Extracted records:
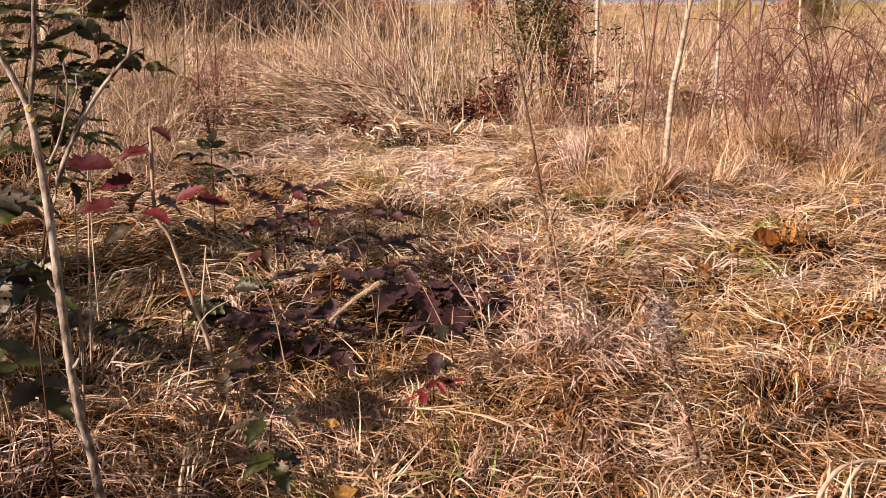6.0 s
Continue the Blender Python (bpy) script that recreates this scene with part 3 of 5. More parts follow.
# ---- sapling with lichened bark, beside the path ----
def build_sapling():
    t = thing("sapling", "young bare sapling with grey lichen-spotted bark", "sapling")
    trunk = [(-0.372, 1.47, -0.05), (-0.365, 1.487, 0.0), (-0.342, 1.487, 0.073), (-0.347, 1.487, 0.13), (-0.358, 1.487, 0.244), (-0.372, 1.487, 0.32), (-0.382, 1.487, 0.43), (-0.391, 1.487, 0.612), (-0.398, 1.487, 0.701), (-0.408, 1.487, 0.783)]
    tr = tube_part("trunk", trunk, 0.0082, 0.0058, BARK, t, 12, 0.11, 9)
    tube_part("root_collar", [(-0.385, 1.468, -0.07), (-0.371, 1.475, -0.02), (-0.358, 1.487, 0.02), (-0.343, 1.487, 0.073), (-0.346, 1.487, 0.125), (-0.3485, 1.487, 0.142)], 0.0105, 0.0082, COLLAR, tr, 10, 0.14, 6, "dark reddish-brown bark at the foot of the trunk")
    tube_part("branch", [(-0.391, 1.487, 0.625), (-0.359, 1.487, 0.717), (-0.317, 1.489, 0.791), (-0.268, 1.492, 0.848), (-0.246, 1.495, 0.861)], 0.0042, 0.0021, BARK, t, 8, 0.1)
    tube_part("branch", [(-0.268, 1.492, 0.848), (-0.262, 1.489, 0.875), (-0.268, 1.486, 0.90)], 0.003, 0.0015, BARK, t, 6, 0.05)
    tube_part("branch", [(-0.408, 1.487, 0.78), (-0.426, 1.48, 0.828), (-0.441, 1.475, 0.861), (-0.475, 1.46, 0.95), (-0.50, 1.45, 1.10)], 0.0048, 0.0026, BARK, t, 8, 0.07)
    tube_part("branch", [(-0.406, 1.487, 0.78), (-0.394, 1.487, 0.849), (-0.388, 1.487, 0.929), (-0.375, 1.487, 1.01), (-0.38, 1.487, 1.09)], 0.0042, 0.0022, BARK, t, 8, 0.06)
    tube_part("branch", [(-0.375, 1.487, 1.01), (-0.355, 1.487, 1.02), (-0.335, 1.485, 1.038)], 0.0024, 0.0011, BARK, t, 6)
    tube_part("branch", [(-0.385, 1.487, 0.70), (-0.365, 1.48, 0.74), (-0.350, 1.475, 0.80), (-0.352, 1.47, 0.84)], 0.0026, 0.0012, BARK, t, 6)
    tube_part("branch", [(-0.357, 1.477, 0.765), (-0.338, 1.472, 0.80), (-0.336, 1.47, 0.825)], 0.0016, 0.0009, BARK, t, 6)
    # lichen crusts on the fork
    for p, r in (((-0.405, 1.4805, 0.778), 0.0048), ((-0.401, 1.481, 0.762), 0.0034), ((-0.354, 1.474, 0.742), 0.003)):
        bm = bmesh.new()
        bmesh.ops.create_icosphere(bm, subdivisions=2, radius=r, matrix=Matrix.Translation(p) @ Matrix.Diagonal((1, 0.55, 1.2, 1)))
        for q in bm.verts:
            q.co += Vector((random.uniform(-1, 1), random.uniform(-1, 1), random.uniform(-1, 1))) * 0.0012
        me = bpy.data.meshes.new("lichen")
        bm.to_mesh(me)
        bm.free()
        part("lichen", me, LICHEN, tr, "yellow lichen crust on the bark")
    # bud scars
    for z, x, sd in ((0.165, -0.349, 1), (0.29, -0.364, -1), (0.40, -0.379, 1), (0.52, -0.386, -1)):
        k = Soup().tube([(x + 0.005 * sd, 1.485, z - 0.006), (x + 0.010 * sd, 1.483, z), (x + 0.0135 * sd, 1.482, z + 0.008)], 0.0042, 0.0022, 7, 0.2)
        part("bud", k.mesh("bud"), BARK, tr)


# ---- holly-leaved shrubs ----
def holly_shrub(label, stem, r, leaves, mats, rach=BROWN_STEM, group="holly-leaved shrubs", stem_mat=BROWN_STEM):
    """stem: points from the root up; leaves: rows of (height fraction, heading in degrees, climb in degrees, stalk length, pairs, leaflet length)."""
    t = thing("holly_shrub", label, "shrub", group)
    line = smooth_path([rooted(stem[0][0], stem[0][1], -0.03)] + [Vector(p) for p in stem[1:]], 5)
    part("stem", Soup().tube(line, r, r * 0.6, 7, 0.08).mesh("stem"), stem_mat, t)
    for fr, az, el, ln, pairs, size in leaves:
        i = min(len(line) - 1, int(fr * (len(line) - 1) + 0.5))
        a, e = radians(az), radians(el)
        d = Vector((math.sin(a) * math.cos(e), math.cos(a) * math.cos(e), math.sin(e)))
        pinnate_leaf(t, line[i], d, ln, pairs, size, mats, rach)
    return t


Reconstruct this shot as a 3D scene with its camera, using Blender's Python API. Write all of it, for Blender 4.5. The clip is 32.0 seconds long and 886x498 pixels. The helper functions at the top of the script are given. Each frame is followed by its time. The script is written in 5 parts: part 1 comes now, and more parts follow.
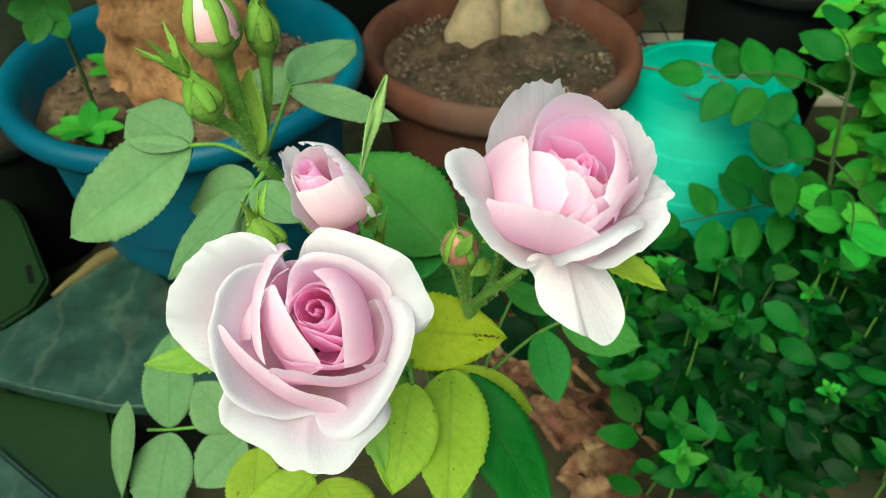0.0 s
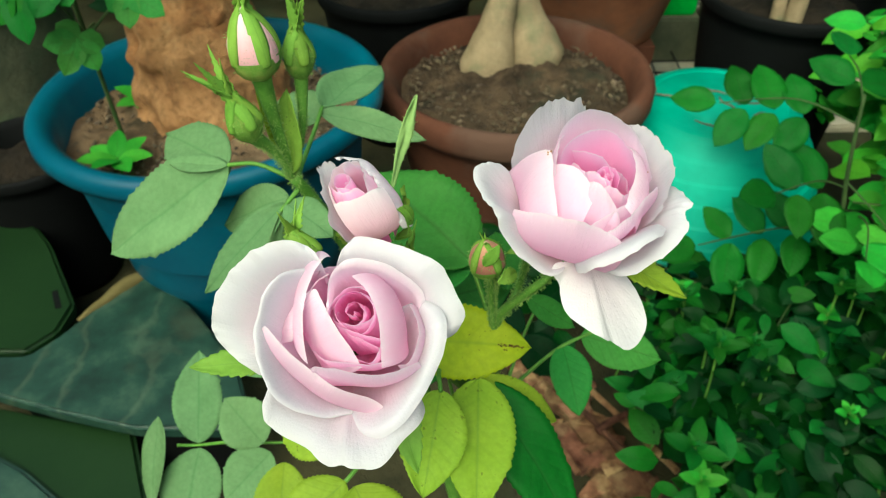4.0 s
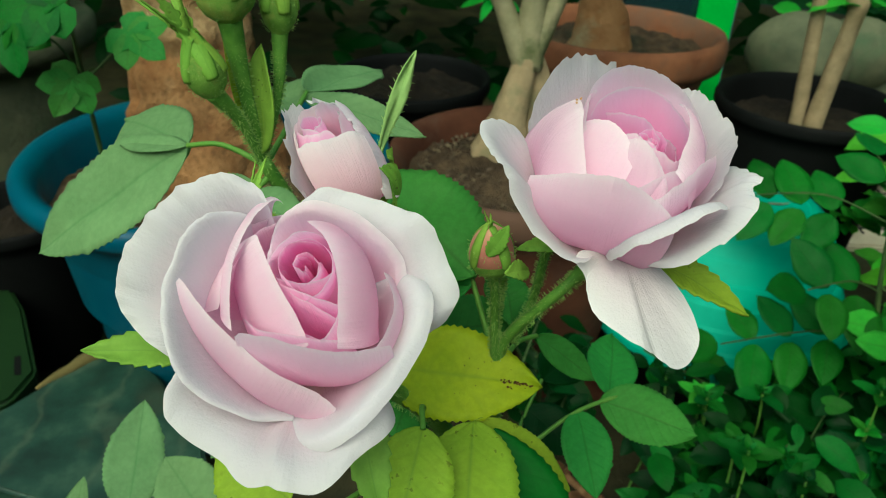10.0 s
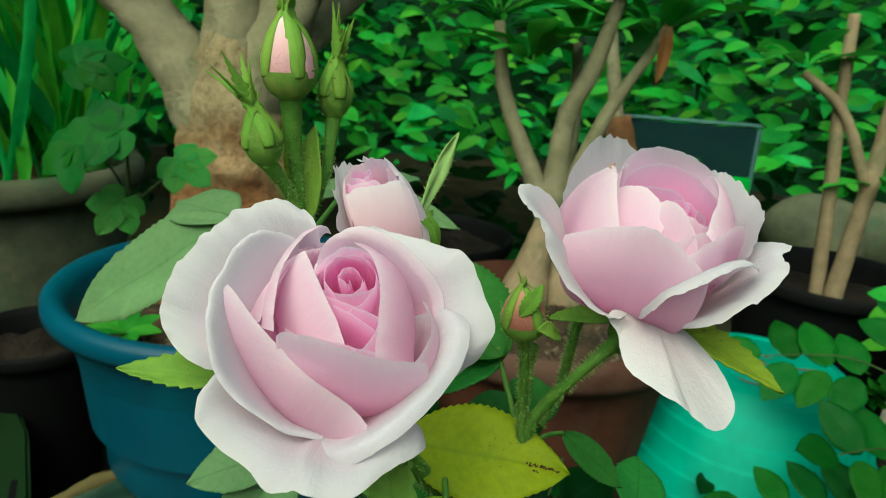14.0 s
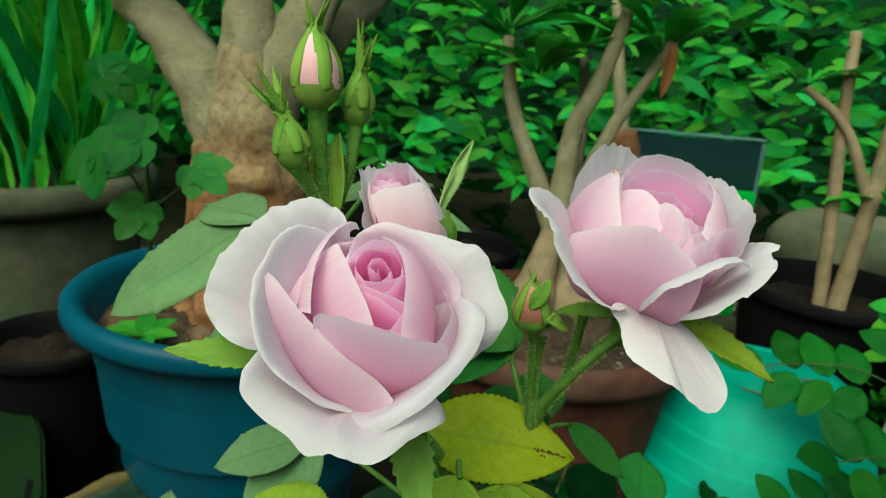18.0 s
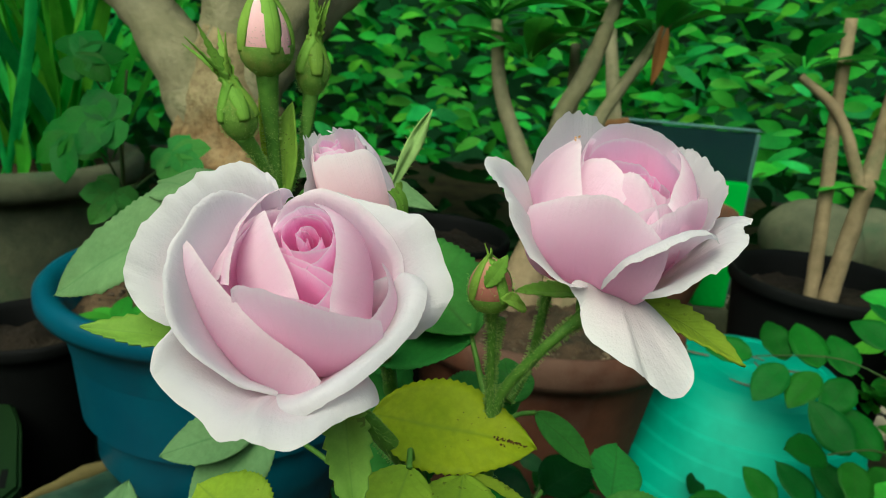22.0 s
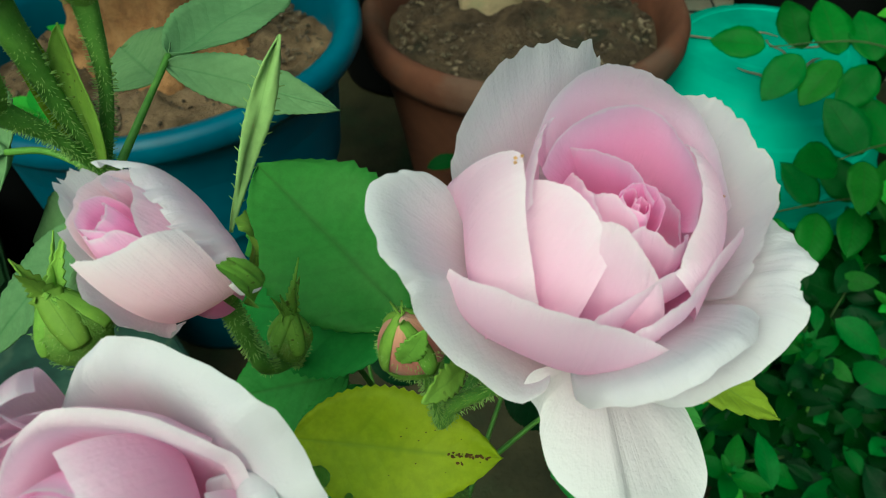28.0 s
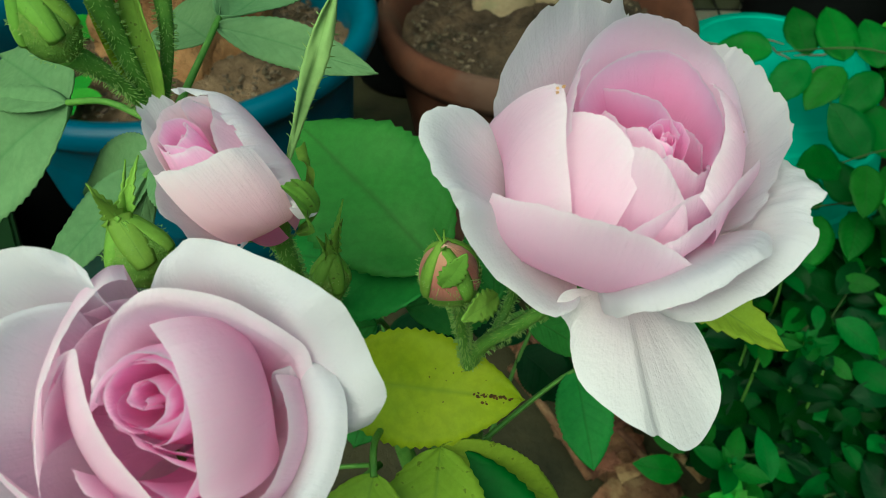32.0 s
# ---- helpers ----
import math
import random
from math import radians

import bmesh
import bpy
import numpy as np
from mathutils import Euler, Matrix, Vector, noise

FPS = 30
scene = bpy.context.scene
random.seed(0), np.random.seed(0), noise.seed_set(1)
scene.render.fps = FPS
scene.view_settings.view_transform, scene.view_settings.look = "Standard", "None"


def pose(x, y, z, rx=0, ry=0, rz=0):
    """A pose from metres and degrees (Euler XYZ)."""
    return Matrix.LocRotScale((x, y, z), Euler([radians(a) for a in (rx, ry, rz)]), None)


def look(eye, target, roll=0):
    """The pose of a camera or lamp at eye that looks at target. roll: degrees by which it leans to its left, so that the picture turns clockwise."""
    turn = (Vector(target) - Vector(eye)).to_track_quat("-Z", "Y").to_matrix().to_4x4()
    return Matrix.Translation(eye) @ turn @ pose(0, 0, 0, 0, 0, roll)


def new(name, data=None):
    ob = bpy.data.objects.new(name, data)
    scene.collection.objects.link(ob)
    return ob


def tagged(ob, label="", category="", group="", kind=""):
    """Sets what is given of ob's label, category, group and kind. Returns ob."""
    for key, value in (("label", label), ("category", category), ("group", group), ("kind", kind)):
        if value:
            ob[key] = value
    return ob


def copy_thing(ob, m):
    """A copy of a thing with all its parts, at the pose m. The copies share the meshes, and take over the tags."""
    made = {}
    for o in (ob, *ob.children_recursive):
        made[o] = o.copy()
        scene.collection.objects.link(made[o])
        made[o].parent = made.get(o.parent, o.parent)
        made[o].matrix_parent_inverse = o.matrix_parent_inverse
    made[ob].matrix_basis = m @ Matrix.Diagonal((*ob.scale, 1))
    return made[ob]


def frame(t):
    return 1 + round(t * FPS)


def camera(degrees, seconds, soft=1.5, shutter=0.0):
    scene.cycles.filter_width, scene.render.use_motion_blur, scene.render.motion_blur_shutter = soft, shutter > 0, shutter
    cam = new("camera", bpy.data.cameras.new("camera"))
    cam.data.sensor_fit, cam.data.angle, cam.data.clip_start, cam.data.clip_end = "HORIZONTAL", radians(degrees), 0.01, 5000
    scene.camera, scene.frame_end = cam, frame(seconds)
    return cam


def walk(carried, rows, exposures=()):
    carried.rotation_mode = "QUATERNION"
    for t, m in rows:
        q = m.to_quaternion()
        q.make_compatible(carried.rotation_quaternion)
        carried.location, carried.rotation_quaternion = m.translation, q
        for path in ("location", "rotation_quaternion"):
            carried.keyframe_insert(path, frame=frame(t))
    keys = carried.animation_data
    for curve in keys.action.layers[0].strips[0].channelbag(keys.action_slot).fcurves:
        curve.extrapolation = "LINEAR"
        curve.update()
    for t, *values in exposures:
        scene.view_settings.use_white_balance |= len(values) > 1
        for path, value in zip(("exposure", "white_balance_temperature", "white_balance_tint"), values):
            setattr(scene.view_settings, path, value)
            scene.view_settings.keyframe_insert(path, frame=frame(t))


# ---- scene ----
cam = camera(63.3, 32.0, soft=0.6)
METRES, EYE, TILT, LEAN, TURN = 0.4, 0.68, -43.0, 0.0, 0.0
ROWS = [
    (0.0, 0.0, 0.0, 0.0, 0.0, 0.0, -0.0),
    (0.5, 0.0, -0.0054, -0.0062, 0.34, 2.14, -0.17),
    (1.0, -0.0087, -0.0166, -0.0104, 0.9, 2.82, -0.24),
    (1.5, -0.0134, -0.0132, -0.0103, 1.15, 2.65, -0.24),
    (2.0, -0.0118, -0.0127, -0.0079, 0.75, 2.25, -0.06),
    (2.5, -0.0191, -0.0221, -0.0142, 0.62, 2.52, 0.08),
    (4.5, -0.0109, -0.0282, -0.0177, 1.07, 2.34, 0.29),
    (5.0, -0.0074, 0.0154, -0.032, 0.99, 0.98, -0.23),
    (5.5, 0.0028, 0.0592, -0.0379, 0.96, 2.09, -0.8),
    (6.0, 0.0109, 0.0815, -0.0616, 1.64, 4.07, -1.55),
    (6.5, 0.0095, 0.0892, -0.0797, 2.22, 5.72, -2.17),
    (7.0, 0.0107, 0.1242, -0.0907, 1.43, 7.69, -2.31),
    (7.5, 0.0113, 0.1251, -0.0955, 1.04, 8.13, -2.15),
    (8.0, 0.008, 0.1223, -0.1001, 0.87, 8.55, -2.22),
    (8.5, 0.0036, 0.1223, -0.1074, 0.91, 8.47, -2.41),
    (9.0, 0.0034, 0.124, -0.1138, 0.84, 9.15, -2.53),
    (9.5, -0.0055, 0.1174, -0.1178, 0.59, 10.07, -2.76),
    (10.0, -0.0057, 0.1199, -0.103, 0.95, 12.12, -3.07),
    (10.5, -0.0033, 0.1222, -0.1039, 1.0, 15.07, -3.56),
    (11.0, 0.0022, 0.1128, -0.1027, 1.5, 16.97, -3.91),
    (11.5, 0.0093, 0.1283, -0.1177, 1.39, 17.15, -4.44),
    (12.0, 0.0114, 0.1364, -0.1289, 1.13, 20.12, -5.02),
    (12.5, 0.0087, 0.1384, -0.1402, 1.45, 20.87, -5.44),
    (13.0, -0.0025, 0.1331, -0.1572, 1.04, 21.68, -6.14),
    (13.5, -0.006, 0.1237, -0.163, 1.47, 23.82, -6.25),
    (14.0, -0.0126, 0.1319, -0.1806, 1.12, 25.81, -6.51),
    (14.5, -0.021, 0.1295, -0.1943, 0.53, 26.75, -7.09),
    (16.5, -0.0153, 0.1167, -0.1973, 1.12, 26.3, -6.88),
    (17.0, -0.019, 0.1011, -0.2055, 1.19, 26.67, -7.04),
    (17.5, -0.0233, 0.0992, -0.2078, 1.23, 26.89, -7.29),
    (18.0, -0.0165, 0.0989, -0.2097, 1.29, 26.8, -7.15),
    (18.5, -0.0138, 0.1041, -0.2108, 1.03, 26.88, -7.27),
    (19.0, -0.0129, 0.1083, -0.209, 0.86, 27.16, -7.35),
    (19.5, -0.0089, 0.1174, -0.2064, 0.91, 26.92, -7.34),
    (20.0, -0.0048, 0.119, -0.208, 0.75, 26.71, -7.31),
    (20.5, -0.0012, 0.1176, -0.2097, 0.76, 26.71, -7.38),
    (21.0, 0.0079, 0.1235, -0.2036, 0.81, 26.56, -7.17),
    (21.5, 0.0157, 0.129, -0.1996, 0.77, 26.66, -7.13),
    (22.0, 0.0142, 0.1381, -0.201, 0.95, 26.27, -7.32),
    (22.5, 0.0173, 0.1492, -0.1929, 0.72, 26.11, -7.22),
    (23.0, 0.0148, 0.1473, -0.1951, 0.45, 26.1, -7.08),
    (23.5, -0.0009, 0.1294, -0.1944, 0.74, 24.56, -7.19),
    (24.0, 0.0046, 0.1185, -0.1642, 0.99, 17.9, -6.36),
    (24.5, 0.0244, 0.1292, -0.1222, 2.01, 11.65, -4.56),
    (25.0, 0.0439, 0.1672, -0.0668, 3.63, 7.92, -3.76),
    (25.5, 0.0665, 0.2228, -0.0116, 3.4, 5.91, -3.89),
    (27.5, 0.0542, 0.2538, 0.0536, 3.25, -1.95, -0.57),
    (28.0, 0.0435, 0.263, 0.0562, 2.38, -1.89, -0.19),
    (28.5, 0.0495, 0.2689, 0.0582, 1.69, -2.05, 0.18),
    (29.0, 0.0616, 0.2677, 0.055, 1.89, -2.0, 0.31),
    (29.5, 0.0697, 0.2608, 0.0527, 1.9, -2.03, 0.37),
    (30.0, 0.0562, 0.2569, 0.0506, 2.63, -2.03, -0.03),
    (30.5, 0.0344, 0.2547, 0.044, 2.48, -1.47, -1.12),
    (31.0, 0.0408, 0.2486, 0.0397, 1.92, -0.69, -1.08),
    (31.5, 0.036, 0.2446, 0.0348, 2.25, -1.09, -1.18),
    (32.0, 0.0264, 0.2312, 0.0197, 2.46, -1.12, -1.58),
]
walk(cam, [(t, pose(0, 0, EYE, TILT, LEAN, TURN) @ pose(METRES * x, METRES * y, METRES * z, 90 + pitch, roll, yaw)) for t, x, y, z, yaw, pitch, roll in ROWS],
     exposures=[(0.0, 0.88, 6650, -10), (4.5, 0.88, 6650, -10), (6.0, 0.72, 6650, -10), (9.0, 0.49, 6600, -14), (11.0, 0.40, 6600, -14), (13.0, 0.40, 6600, -13), (19.0, 0.40, 6650, -10), (23.5, 0.42, 6650, -10), (25.0, 0.42, 6550, -13), (28.0, 0.40, 6300, -20), (32.0, 0.38, 6300, -19)])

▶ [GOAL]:
Your task is to repeat the lines from the one containing "for t, *values" to the one containing "scene.view_settings.keyframe_insert(path, frame=frame(t))", both lines included. Leave out every other line.

▶ [WRITTEN ANSWER]:
    for t, *values in exposures:
        scene.view_settings.use_white_balance |= len(values) > 1
        for path, value in zip(("exposure", "white_balance_temperature", "white_balance_tint"), values):
            setattr(scene.view_settings, path, value)
            scene.view_settings.keyframe_insert(path, frame=frame(t))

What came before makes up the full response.